S.W. Anderson said...

"I want to like Edwards, but there are a few things holding me back, and they have to do more with style than substance . . ."

And so it was that John Kerry didn't quite make it '04. Then as now, what a shame.

Policywise, Edwards is sharp as a tack and a good bet to be a stake through the heart of all that's wrong with neocon domestic policy. Plus, Elizabeth Edwards knows what he and she are about politically as well.

As good and promising as he is, Obama needs to earn a couple more stripes. The country especially needs the experience, the D.C. savvy and the maturity of a Biden, Dodd or even a Kucinich right now.

That said, if Obama gets the nomination I'll do everything I can to back him. I certainly like him and I trust him to do his best. Same goes for the rest of the Democratic candidates, because they're all so much better than any of the Republicans, it's incredible.

S.W. Anderson said...

A further thought, regarding Clinton, and to a lesser extent, Biden.

Talk about maintaining a military presence in Iraq for a long time or indefinitely really, really puts me off. Clinton and Biden have both made noises of that kind.

They keep it up and it will be a deal breaker for me. where they are concerned. That goes down especially hard because I've been a Biden fan for some time now.

Mr Furious said...

"Obama needs to earn a couple more stripes. The country especially needs the experience, the D.C. savvy and the maturity of a Biden, Dodd or even a Kucinich right now. "

I don't agree. While electing an inexperienced moron again would be a mistake, I don't think Dodd or Biden, or especially Hillary have any great experience advantage over Obama that will actually come to bear on the job as PResident.

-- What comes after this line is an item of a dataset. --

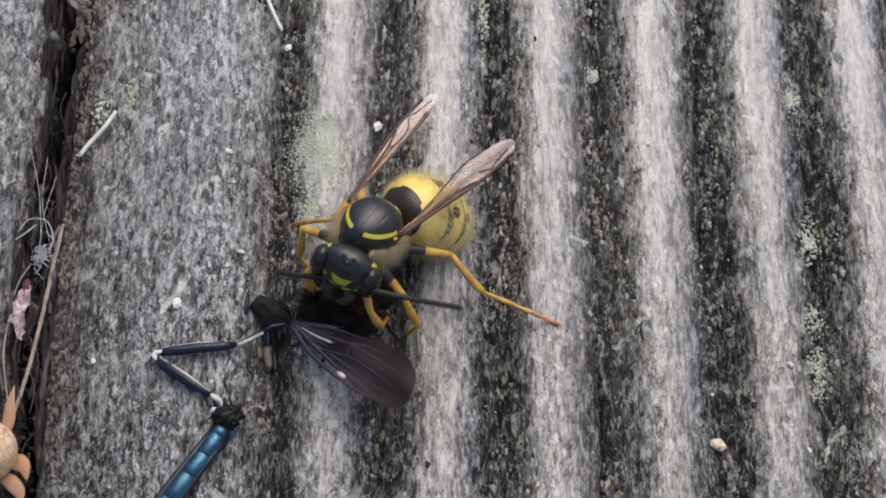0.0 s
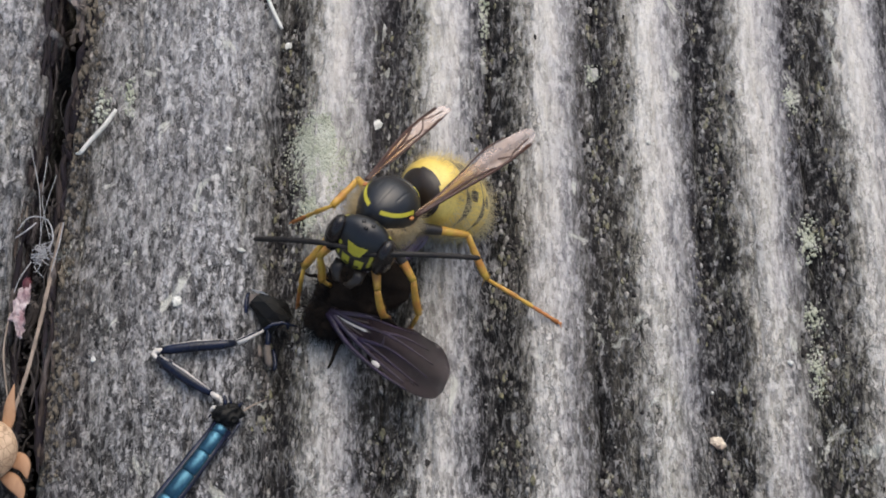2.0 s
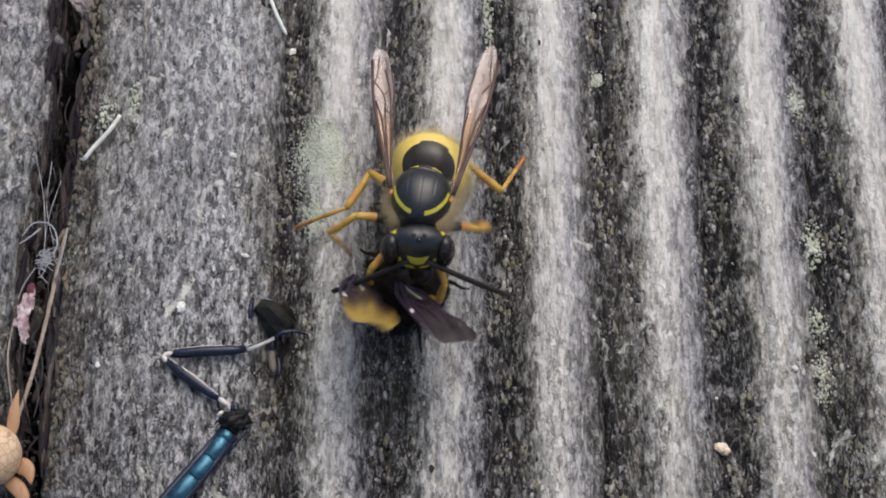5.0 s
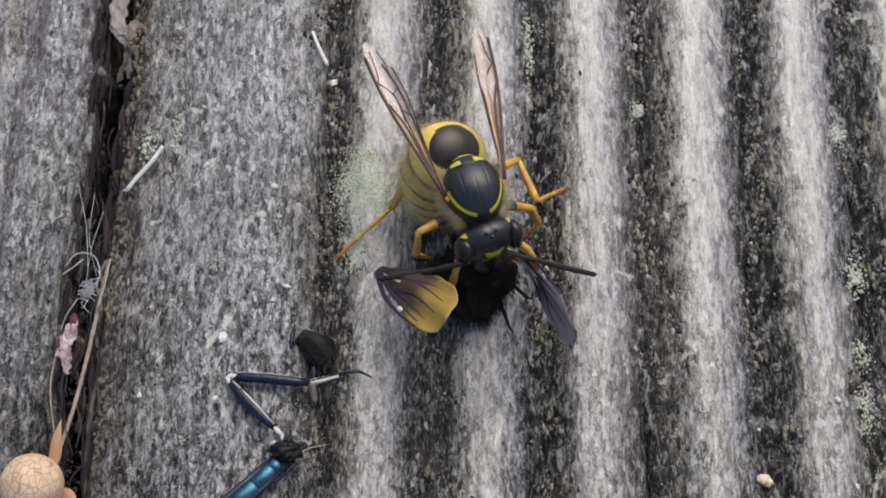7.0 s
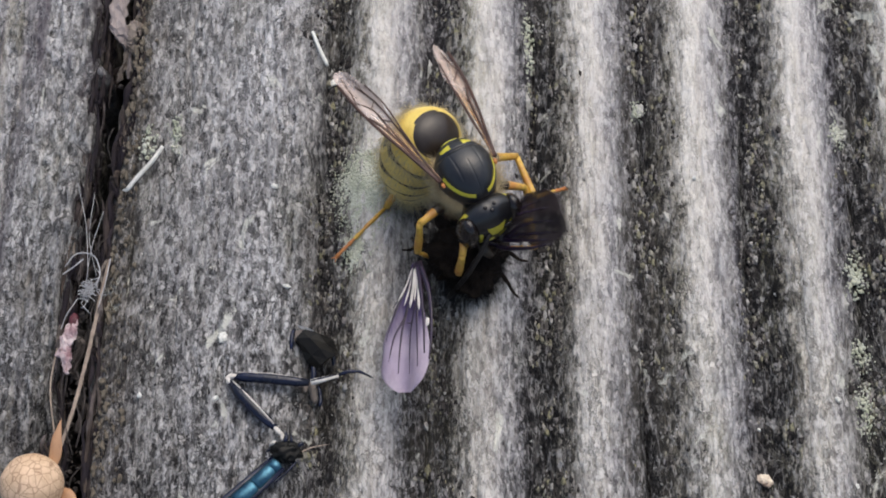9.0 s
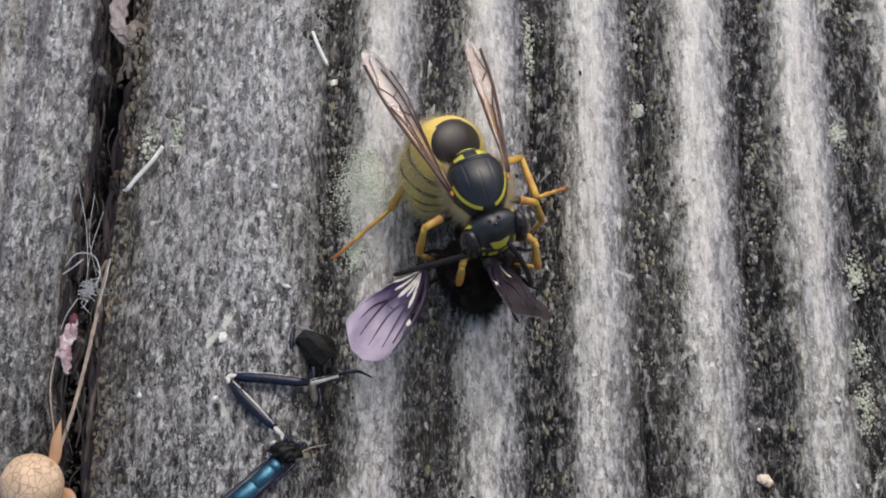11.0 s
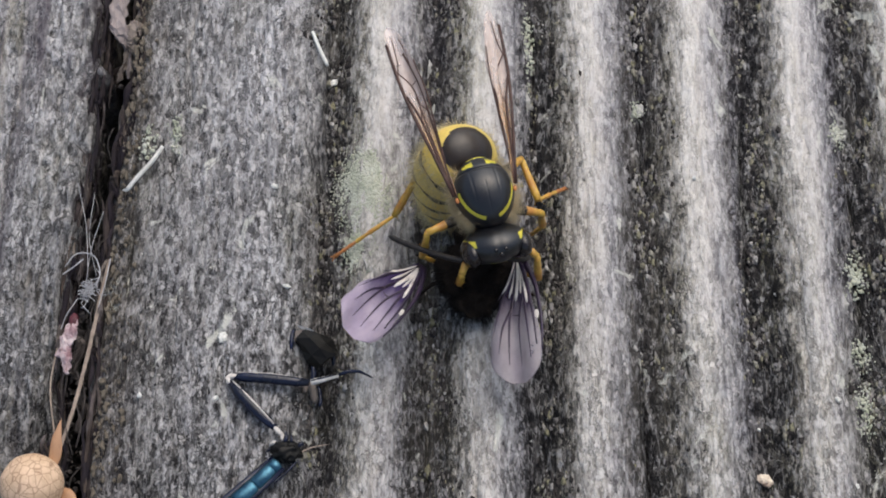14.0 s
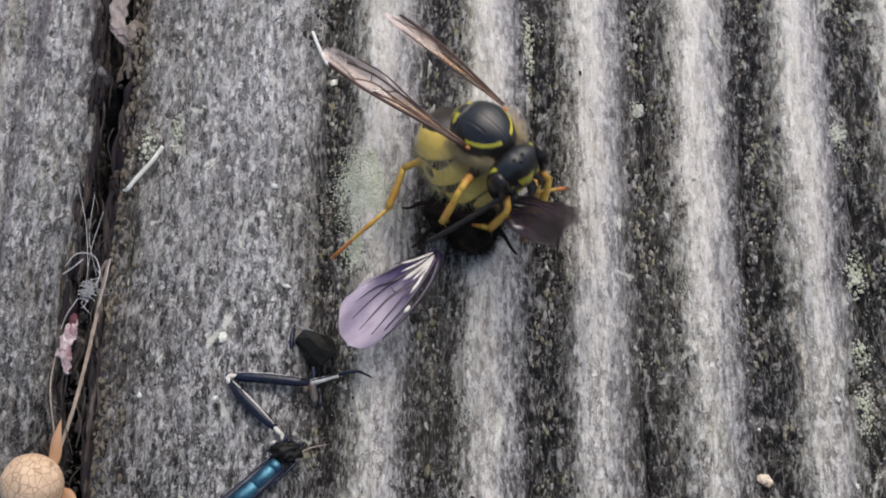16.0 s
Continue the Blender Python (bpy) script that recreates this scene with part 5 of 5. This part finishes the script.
FLY_WING_A = [(0, -1.69, -6.25, 1.00, 0.98, 1.73, 0.70, 10.47), (2.5, -1.54, -6.23, 1.00, 1.13, 1.75, 0.70, 10.40), (3.5, -1.06, -6.21, 1.00, 1.64, 1.76, 0.70, 10.19),
    (4.2, -0.25, -6.14, 1.00, 1.55, 2.08, 0.70, 7.04), (4.5, -1.19, -6.05, 2.00, -2.47, -7.25, 10.21, -44.85), (4.8, -2.16, -5.54, 2.40, -3.89, -10.58, 8.89, 89.59),
    (5.2, -2.65, -4.58, 2.60, -0.05, -10.01, 8.46, 204.32), (6.3, -3.74, -2.25, 2.50, 0.07, -7.79, 7.54, 205.31), (6.5, -3.51, -2.39, 2.50, 0.08, -8.44, 7.09, 200.89),
    (7, -3.61, -2.61, 2.50, 0.09, -8.34, 7.41, 203.45), (7.5, -3.51, -2.61, 2.50, 0.31, -8.69, 6.86, 200.69), (8, -3.51, -2.68, 2.50, 1.46, -8.39, 6.14, 202.48),
    (8.5, -3.60, -2.68, 2.50, 1.47, -8.41, 5.95, 202.11), (8.7, -3.48, -2.61, 2.50, 1.32, -8.54, 6.00, 171.28), (8.8, -2.70, -2.45, 2.50, -0.05, -9.75, 5.70, 106.13),
    (8.9, -1.64, -2.29, 2.50, -1.81, -10.55, 4.05, 36.24), (9, -1.58, -2.22, 2.50, -1.67, -10.57, 3.35, 31.70), (9.2, -1.25, -2.43, 2.50, -1.81, -10.73, 3.70, 30.08),
    (10.2, -1.25, -2.43, 2.50, -3.71, -9.96, 5.30, -12.08), (11.3, -1.08, -2.72, 2.50, -4.57, -9.61, 5.80, -17.49), (11.5, -1.15, -2.72, 2.50, -5.81, -8.95, 5.65, -21.60),
    (11.8, -1.25, -2.36, 2.50, -6.22, -8.43, 5.51, -7.39), (12, -1.09, -2.36, 2.50, -5.69, -8.92, 5.00, -19.64), (12.5, -0.61, -1.99, 2.50, -5.08, -8.58, 5.15, -19.50),
    (13, -0.76, -2.35, 2.50, -4.90, -8.77, 6.01, -20.80), (13.5, -0.76, -2.35, 2.50, -3.03, -9.07, 7.01, -10.92), (14, -1.25, -2.36, 2.50, -4.77, -8.85, 6.50, -20.50),
    (14.5, -1.58, -1.82, 2.50, -5.41, -8.07, 6.60, -22.77), (15, -1.25, -2.36, 2.50, -4.79, -9.04, 6.16, -19.18), (15.5, -0.52, -1.44, 2.50, -5.02, -8.26, 4.45, -18.16),
    (16, -0.29, -1.44, 2.50, -5.14, -8.13, 4.00, -18.41)]
FLY_WING_B = [(0, -5.73, -7.94, 2.20, 0.71, -13.10, 3.40, 197.57), (0.5, -6.04, -6.04, 2.20, -2.64, -13.42, 4.05, 187.87), (1, -5.43, -7.75, 2.20, 1.48, -12.16, 0.41, 197.79),
    (1.5, -6.65, -6.44, 2.20, -4.12, -13.97, 4.75, 184.60), (2, -3.71, -7.29, 2.20, 2.53, -12.67, 3.45, 197.94), (2.5, -5.71, -8.10, 2.20, -4.32, -15.03, 6.66, 181.51),
    (3, -3.06, -7.59, 2.20, 1.96, -12.75, 6.36, 201.87), (3.5, -4.08, -6.61, 2.20, 1.65, -12.68, 2.10, 194.97), (4, -3.36, -7.77, 2.20, -1.48, -15.19, 5.55, 184.63),
    (4.2, -2.42, -7.53, 2.20, 0.14, -14.75, 5.50, 188.42), (5.2, 0.55, -4.89, 2.60, 3.24, -10.73, 8.00, 142.74), (6.3, 3.09, -2.29, 2.50, 4.27, -9.77, 6.15, 64.11),
    (6.5, 4.19, -1.62, 2.50, 7.17, -9.26, 4.35, 76.44), (6.7, 3.67, -2.47, 2.50, 3.94, -10.42, 5.20, 123.97), (7, 4.45, -1.62, 2.50, 7.14, -8.26, 6.90, 86.85),
    (7.3, 3.73, -2.29, 2.50, 4.84, -9.16, 7.20, 129.95), (7.5, 3.54, -1.93, 2.50, 4.62, -8.15, 8.03, 136.00), (7.8, 3.67, -1.19, 2.50, 5.04, -6.84, 8.56, 175.04),
    (8, 3.93, -0.88, 2.60, 5.95, -5.73, 9.15, 221.72), (8.2, 3.77, 0.23, 2.60, 7.20, -5.26, 7.96, 212.26), (8.5, 3.45, 0.78, 2.60, 6.74, -4.11, 8.59, 219.50),
    (8.6, 3.94, 0.60, 2.60, 8.04, -3.46, 8.70, 223.14), (8.7, 4.17, 0.23, 2.60, 8.97, -2.15, 9.07, 225.41), (8.8, 3.94, -0.14, 2.60, 8.93, -2.43, 8.95, 223.81),
    (8.9, 3.45, -0.15, 2.60, 8.45, -1.93, 9.11, 224.25), (9, 2.15, -0.25, 2.40, 6.67, -2.84, 8.99, 227.18), (9.2, 3.78, -0.22, 2.40, 5.44, -0.22, 10.63, 245.61),
    (10.2, 3.45, -1.20, 2.50, 5.03, -6.47, 8.85, 181.99), (11.3, 3.12, -2.29, 2.50, 4.30, -8.57, 7.96, 140.70), (11.5, 3.44, -2.22, 2.50, 4.31, -8.87, 7.55, 129.29),
    (12, 3.61, -2.29, 2.50, 4.47, -9.20, 7.20, 125.19), (12.5, 4.03, -2.28, 2.50, 5.57, -9.27, 6.89, 128.95), (13, 4.16, -2.28, 2.50, 4.88, -9.78, 6.20, 119.60),
    (13.3, 4.25, -2.28, 2.50, 5.92, -9.33, 6.74, 124.26), (13.5, 4.81, -1.83, 2.50, 8.09, -8.23, 6.85, 131.55), (13.8, 4.48, -1.77, 2.50, 6.18, -9.21, 6.00, 72.57),
    (14, 4.26, -1.73, 2.50, 4.63, -10.05, 3.60, 26.08), (14.3, 4.35, -1.91, 2.50, 5.16, -9.76, 5.40, 77.16), (14.5, 4.58, -1.91, 2.50, 5.67, -9.85, 5.00, 53.15),
    (14.7, 4.74, -1.83, 2.50, 7.06, -8.76, 6.65, 77.98), (15, 5.88, -1.60, 2.50, 9.48, -8.20, 6.25, 130.79), (15.2, 5.72, 0.15, 2.80, 10.30, -4.70, 7.90, 169.81),
    (15.5, 4.80, 2.94, 2.80, 9.83, -1.02, 8.24, 199.83), (15.8, 4.92, 1.44, 2.80, 9.40, -3.30, 8.10, 196.76), (16, 3.44, 1.97, 2.80, 6.36, -3.52, 8.44, 194.10)]
REMAINS_PATH = [(0, -13.65, -9.27, 0.10, 11.50), (4.8, -13.65, -9.27, 0.10, 11.50), (5.5, -12.09, -8.55, 0.10, 0.00), (16, -12.09, -8.55, 0.10, 0.00)]


def at_time(rows, t):
    """Values at time t on a smooth curve through the rows."""
    if t <= rows[0][0]:
        return list(rows[0][1:])
    for i in range(len(rows) - 1):
        a, b = rows[i], rows[i + 1]
        if t <= b[0]:
            before, after = rows[max(i - 1, 0)], rows[min(i + 2, len(rows) - 1)]
            w = b[0] - a[0]
            u = (t - a[0]) / w
            out = []
            for k in range(1, len(a)):
                ma = (b[k] - before[k]) / max(b[0] - before[0], 1e-6) * w * 0.8
                mb = (after[k] - a[k]) / max(after[0] - a[0], 1e-6) * w * 0.8
                d = b[k] - a[k]
                ma, mb = max(-3 * abs(d), min(3 * abs(d), ma)), max(-3 * abs(d), min(3 * abs(d), mb))
                out.append((2 * u ** 3 - 3 * u * u + 1) * a[k] + (u ** 3 - 2 * u * u + u) * ma + (3 * u * u - 2 * u ** 3) * b[k] + (u ** 3 - u * u) * mb)
            return out
    return list(rows[-1][1:])


def along(a, b, up, roll=0.0):
    """A pose at a whose x axis points to b and whose z axis leans to up (metres)."""
    x = (b - a).normalized()
    y = Vector(up).cross(x)
    y = y.normalized() if y.length > 1e-6 else x.orthogonal().normalized()
    z = x.cross(y)
    m = Matrix((x, y, z)).transposed().to_4x4()
    return Matrix.Translation(a) @ m @ pose(0, 0, 0, roll)


def bend_leg(hip, foot, lengths, out, ankle_way):
    """Knee and ankle of a leg from hip to foot, in the wasp's space (millimetres)."""
    femur, tibia, toe = lengths
    way = (foot - hip).normalized()
    for k in range(12):
        lean = k / 11
        knee = hip + (Vector(out).normalized() * (1 - lean) + way * lean).normalized() * femur
        if (foot - knee).length <= (tibia + toe) * 0.985:
            break
    d = foot - knee
    far = min(d.length, (tibia + toe) * 0.999)
    c = max(-1, min(1, (tibia ** 2 + far ** 2 - toe ** 2) / (2 * tibia * max(far, 0.1))))
    line = d.normalized()
    side = Vector(ankle_way) - line * Vector(ankle_way).dot(line)
    side = side.normalized() if side.length > 1e-5 else line.orthogonal().normalized()
    ankle = knee + line * (tibia * c) + side * (tibia * math.sqrt(1 - c * c))
    return knee, ankle


KNEES = {"front_right": (0.5, 0.7, -0.1), "front_left": (-0.5, 0.7, -0.1), "middle_right": (1, 0.25, 0.25), "middle_left": (-1, 0.25, 0.25),
         "hind_right": (0.75, -0.7, 0.12), "hind_left": (-0.8, -0.6, 0.12)}


def motions():
    times = [round(k * 0.1, 1) for k in range(161)]
    body = {}
    for t in times:
        x, y, z, rx, ry, rz = at_time(WASP_PATH, t)
        body[t] = mm(x, y, z, rx, ry, rz)
    walk(WASP, [(t, body[t]) for t in times])
    heads = {t: mm(*at_time(HEAD_HOME, t), *at_time(HEAD_TURN, t)) for t in times}
    walk(WASP_PARTS["head"], [(t, heads[t]) for t in times])
    walk(WASP_PARTS["abdomen"], [(t, mm(0, -3.2, -0.1, *at_time(ABDOMEN_TURN, t))) for t in times])
    for name, root, path in (("antenna_right", (0.4, 0.85, 0.3), ANTENNA_RIGHT_TIP), ("antenna_left", (-0.4, 0.85, 0.3), ANTENNA_LEFT_TIP)):
        root, rows = Vector(root) / 1000, []
        for t in times:
            head = body[t] @ heads[t] @ Matrix.Scale(HEAD_SIZE, 4)
            rows.append((t, along(root, head.inverted() @ (Vector(at_time(path, t)) / 1000), (0, 0.5, 1))))
        walk(WASP_PARTS[name], rows)
    for name, hinge, path in (("wing_right", (1.72, -0.1, 0.95), WING_RIGHT_TIP), ("wing_left", (-1.72, -0.1, 0.95), WING_LEFT_TIP)):
        hinge = Vector(hinge) / 1000
        lean = -25 if hinge.x > 0 else 25
        walk(WASP_PARTS[name], [(t, along(hinge, body[t].inverted() @ (Vector(at_time(path, t)) / 1000), (0, 0, 1), lean)) for t in times])
    for name, (hip, *lengths) in LEGS.items():
        rows = ([], [], [])
        for t in times:
            foot = (body[t].inverted() @ (Vector(at_time(FEET[name], t)) / 1000)) * 1000
            knee_way = ankle_way = Vector(KNEES[name])
            if name in HIND_KNEES:
                goal, turn = [(body[t].inverted() @ (Vector(at_time(path[name], t)) / 1000)) * 1000 for path in (HIND_KNEES, HIND_ANKLES)]
                knee_way, ankle_way = goal - Vector(hip), turn - goal
            knee, ankle = bend_leg(Vector(hip), foot, lengths, knee_way, ankle_way)
            for row, a, b in zip(rows, (Vector(hip), knee, ankle), (knee, ankle, foot)):
                row.append((t, along(a / 1000, b / 1000, (0, 0, 1) if abs((b - a).normalized().z) < 0.9 else KNEES[name])))
        for k in range(3):
            walk(WASP_PARTS[name, k], rows[k])
    prey = {}
    for t in times:
        x, y, z, rx, ry, rz = at_time(FLY_PATH, t)
        prey[t] = mm(x, y, z, rx, ry, rz)
    walk(FLY, [(t, prey[t]) for t in times])
    for name, path in (("fly_wing_a", FLY_WING_A), ("fly_wing_b", FLY_WING_B)):
        rows = []
        for t in times:
            v = at_time(path, t)
            rows.append((t, prey[t].inverted() @ along(Vector(v[:3]) / 1000, Vector(v[3:6]) / 1000, (0, 0, 1), v[6])))
        walk(FLY_WINGS[name], rows)
    walk(REMAINS, [(t, mm(*at_time(REMAINS_PATH, t)[:3], 0, 0, at_time(REMAINS_PATH, t)[3])) for t in times])


motions()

At this point I value judgement over experience. Especially when all three of those "more experienced" candidates voted for the war, and a whole host of other bad decisions over the courses of their careers. This isn't a single-issue election for me, but on the issue of the war, the inexperienced Obama was correct right from the start, and the rest of them were wrong.

Repeatedly.

And one of them still refuses to admit that.